Lauben und Baracken, aber auch massive Häuser wurden von den Fluten weggespült. Das unter dem Wasserspiegel liegende Wilhelmsburg lief voll wie eine Wanne. Mehr als 200 Menschen fanden allein dort in der Nacht den Tod. Viele ertranken in der eigenen Wohnung. Radatz war in seinem Stützpunkt auf sich allein gestellt.

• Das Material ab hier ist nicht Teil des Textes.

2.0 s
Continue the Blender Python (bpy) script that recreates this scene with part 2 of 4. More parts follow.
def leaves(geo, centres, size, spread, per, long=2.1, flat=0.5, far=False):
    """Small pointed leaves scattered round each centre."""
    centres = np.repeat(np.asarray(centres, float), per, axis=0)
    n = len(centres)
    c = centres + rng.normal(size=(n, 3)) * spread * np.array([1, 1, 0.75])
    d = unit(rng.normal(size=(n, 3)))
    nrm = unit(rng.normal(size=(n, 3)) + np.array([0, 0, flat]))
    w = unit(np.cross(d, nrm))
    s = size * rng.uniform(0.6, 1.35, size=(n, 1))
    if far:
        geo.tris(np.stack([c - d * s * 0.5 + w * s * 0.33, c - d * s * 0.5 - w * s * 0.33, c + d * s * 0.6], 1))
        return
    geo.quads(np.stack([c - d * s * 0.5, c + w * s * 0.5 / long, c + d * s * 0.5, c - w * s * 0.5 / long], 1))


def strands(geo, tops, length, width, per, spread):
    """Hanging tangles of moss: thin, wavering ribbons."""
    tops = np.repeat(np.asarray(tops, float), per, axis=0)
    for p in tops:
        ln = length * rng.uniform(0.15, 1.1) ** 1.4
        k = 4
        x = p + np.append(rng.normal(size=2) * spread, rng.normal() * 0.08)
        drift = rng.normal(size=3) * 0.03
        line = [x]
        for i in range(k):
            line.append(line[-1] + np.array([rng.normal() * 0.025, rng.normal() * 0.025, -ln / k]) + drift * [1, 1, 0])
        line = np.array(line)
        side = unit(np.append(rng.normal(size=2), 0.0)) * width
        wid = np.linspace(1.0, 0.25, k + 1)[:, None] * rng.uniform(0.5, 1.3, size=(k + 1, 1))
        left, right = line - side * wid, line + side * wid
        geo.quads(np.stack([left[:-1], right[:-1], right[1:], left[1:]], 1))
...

"Da noch kein Offizier in der Kaserne war, habe ich mir kurzerhand selbst einen Einsatzbefehl gegeben und bin mit meinem Fahrschul-Lkw erst einmal nach Wilhelmsburg gefahren, um zu schauen was da wirklich los war", erinnert er sich. "Da kamen dann unablässig Bundeswehreinheiten, vor allem Pioniere und auch ausländisches Militär - vor allem Engländer." Den ganzen Tag verbrachte Unteroffizier Radatz damit, Wasserkanister an die Menschen auszuteilen.

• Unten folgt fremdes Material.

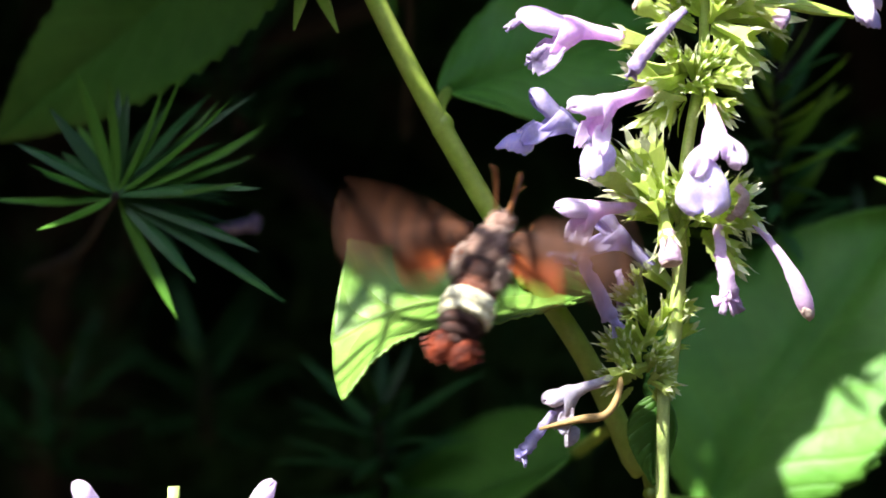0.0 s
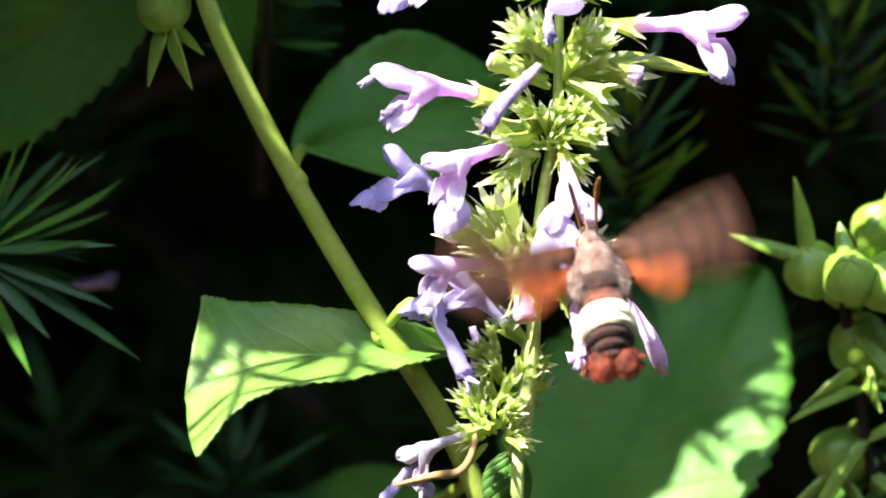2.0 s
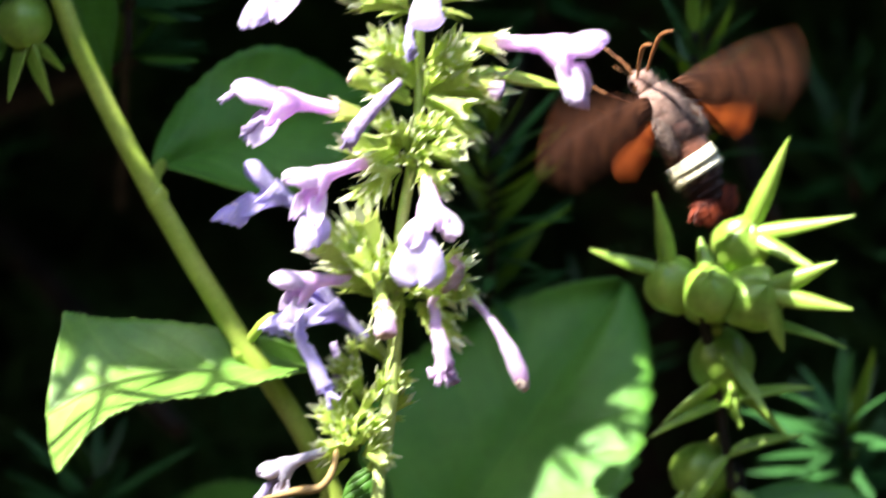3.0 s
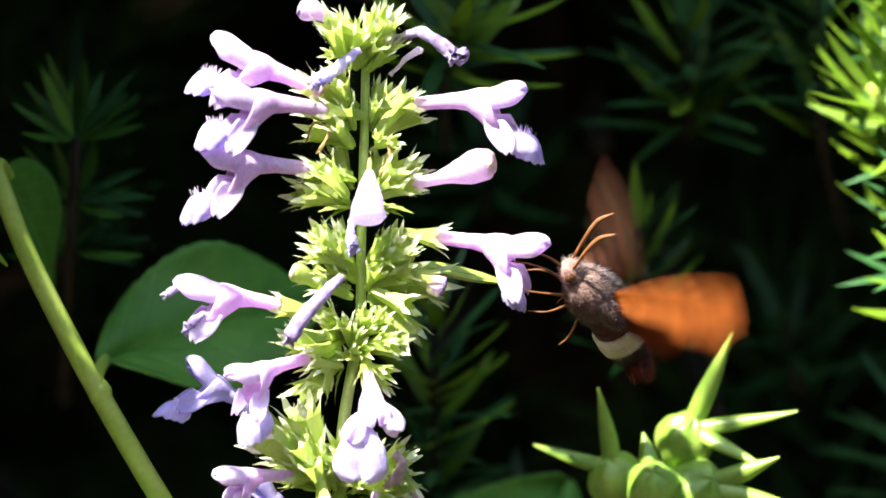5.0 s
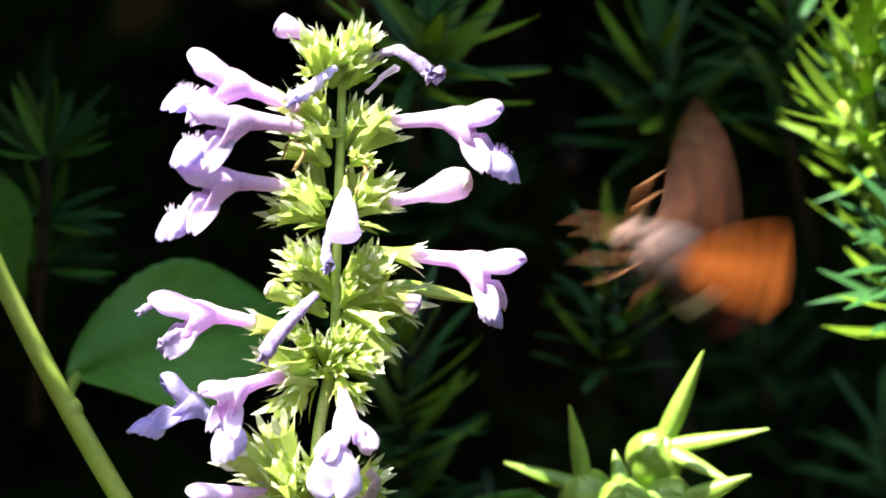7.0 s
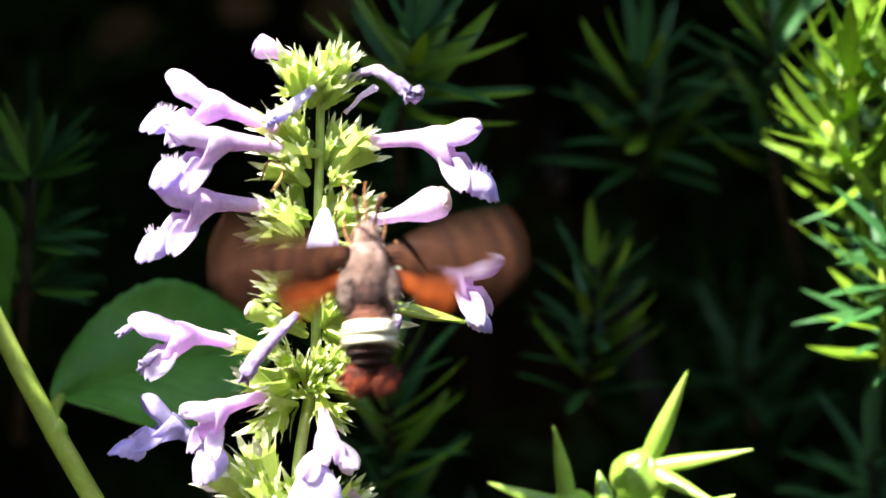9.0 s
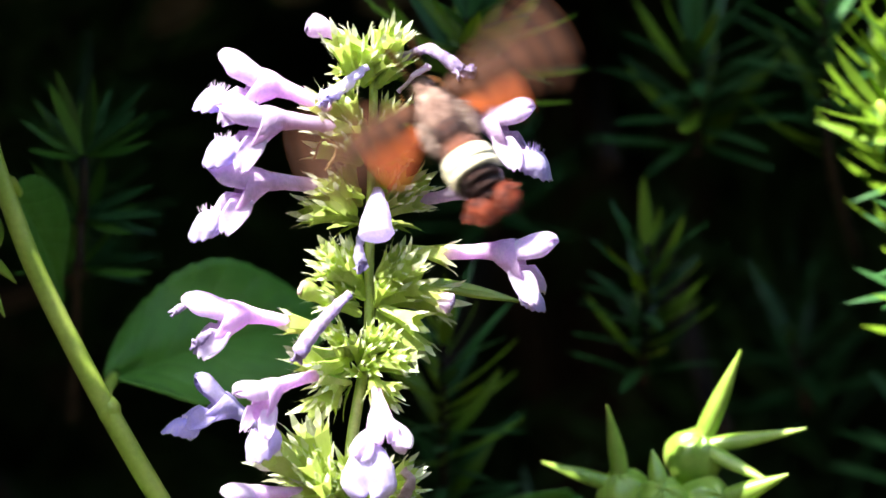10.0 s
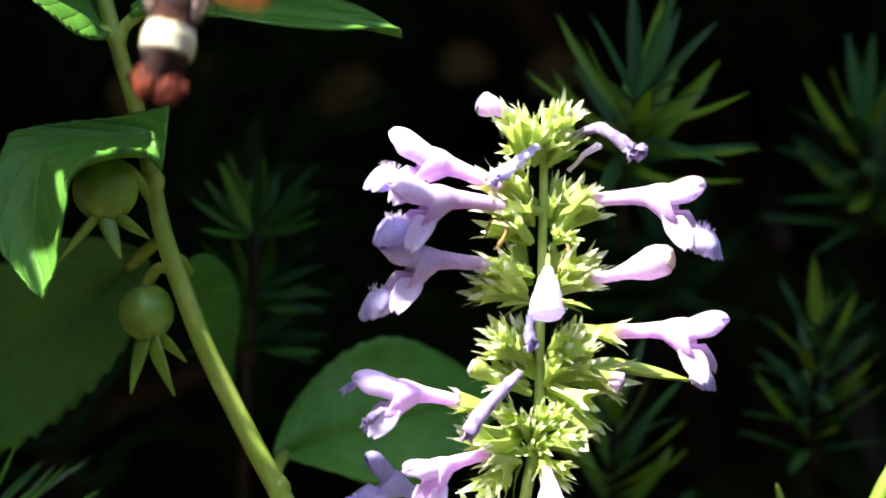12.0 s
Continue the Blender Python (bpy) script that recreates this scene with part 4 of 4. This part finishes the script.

"Als ich in die Kaserne zurückkam, war mein Chef inzwischen da. Er war froh, mich zu sehen, denn er hatte mich schon auf die Vermisstenliste gesetzt." Erst am Samstagmorgen wurde das Ausmaß der Zerstörung deutlich. Innensenator Schmidt hatte inzwischen einen Katastrophenstab gebildet und versuchte, vom Hamburger Rathaus aus die Lage unter Kontrolle zu bekommen. Neben den Hunderten Toten waren Zehntausende obdachlos und auch die Versorgungsleitungen großflächig zerstört worden.

"Es herrschte vor Ort wirklich das absolute Chaos", erinnert sich der ehemalige Panzergrenadier Radatz. "Ich war damals über 60 Stunden mit kaum Schlaf im Einsatz." Nach zeitgenössischen Medienberichten kein Einzelfall, denn die Hilfsmaschinerie musste erst mühevoll in Gang gesetzt werden.

Über das Wochenende hinweg wurde schließlich eine Heerschar von Fluthelfern organisiert, um dem Notstand abzuhelfen. "Allein die Bundeswehr war mit elf Bataillonen, 90 Hubschraubern und 142 Sturmbooten im Einsatz", zählt der Kommandeur des Hamburger Landeskommandos, Kapitän Klaus Beyer, auf. Neben diesen 8000 Bundeswehrsoldaten leisteten auch 4000 Soldaten der Alliierten, 2000 Mann vom Technischen Hilfswerk sowie etwa 5000 andere Kräfte in Hamburg Fluthilfe.